Réunion du mercredi 27 septembre 2023 à 11h10
Commission des affaires étrangères

Photo issue du site de l'Assemblée nationale ou de WikipediaJean-Louis Bourlanges, président :

Mes chers collègues, nous auditionnons M. Hervé Berville, secrétaire d'État auprès de la première ministre, chargé de la mer.

C'est un honneur et un plaisir de recevoir celui qui fut un membre très actif de notre commission, dont il mériterait le titre de membre émérite tant il lui a rendu de grands services, comme peu d'entre nous en ont eu le privilège. Auteur de plusieurs rapports remarquables, son « chef-d'œuvre » est la loi de programmation du 4 août 2021, relative au développement solidaire et à la lutte contre les inégalités mondiales.
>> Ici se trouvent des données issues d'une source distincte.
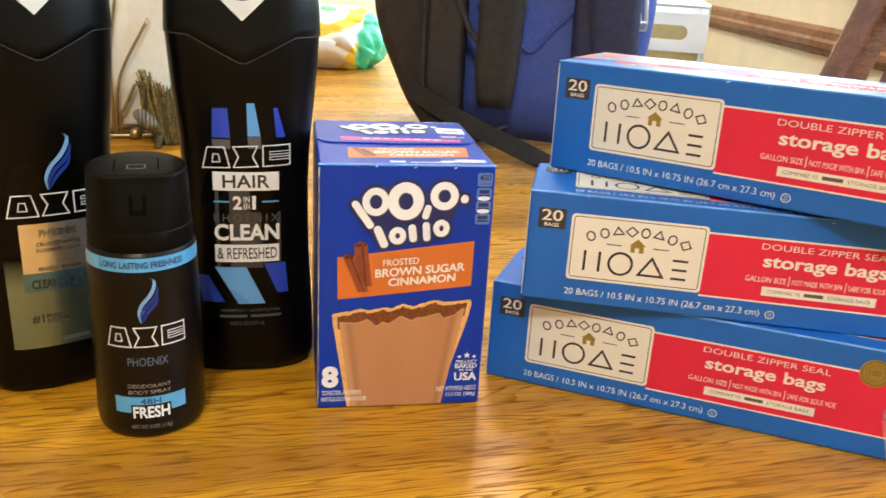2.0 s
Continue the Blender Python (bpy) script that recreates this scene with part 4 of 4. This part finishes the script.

Texte phare s'il en est, il a été préparé avec ma chère prédécesseure, Marielle de Sarnez. J'ai fait, lors de son examen, mes premières armes de président de commission. Nous l'avons négocié ensemble en commission mixte paritaire (CMP), avec un certain succès, même si nous devons à présent lutter quelque peu pour la définition des modalités de sa mise en œuvre, avec une attention plutôt favorable de Mme Borne je dois dire, tout spécialement sur la question à laquelle vous étiez très attaché en tant que rapporteur du texte, monsieur le secrétaire d'État, de la commission indépendante d'évaluation de l'aide publique au développement (APD). Des polémiques ont surgi et je vous en ai tenu informé, même si vos fonctions vous interdisent d'intervenir dans le débat.

Nous sommes très heureux de vous auditionner en raison de vos compétences ministérielles, qui englobent des sujets d'attention et d'intérêt particulièrement marqués pour notre commission.

Depuis juillet 2022, nous avons été saisis de projets de loi autorisant l'approbation de plusieurs accords internationaux ayant trait à la protection des océans, à la lutte contre les pollutions marines ou à la coopération dans les zones maritimes proches des eaux françaises, notamment outre-mer. Nos débats ont montré une appétence particulière de la commission pour ces enjeux fondamentaux. Il était donc tout naturel que nous vous sollicitions pour avoir avec vous un échange approfondi sur ces questions.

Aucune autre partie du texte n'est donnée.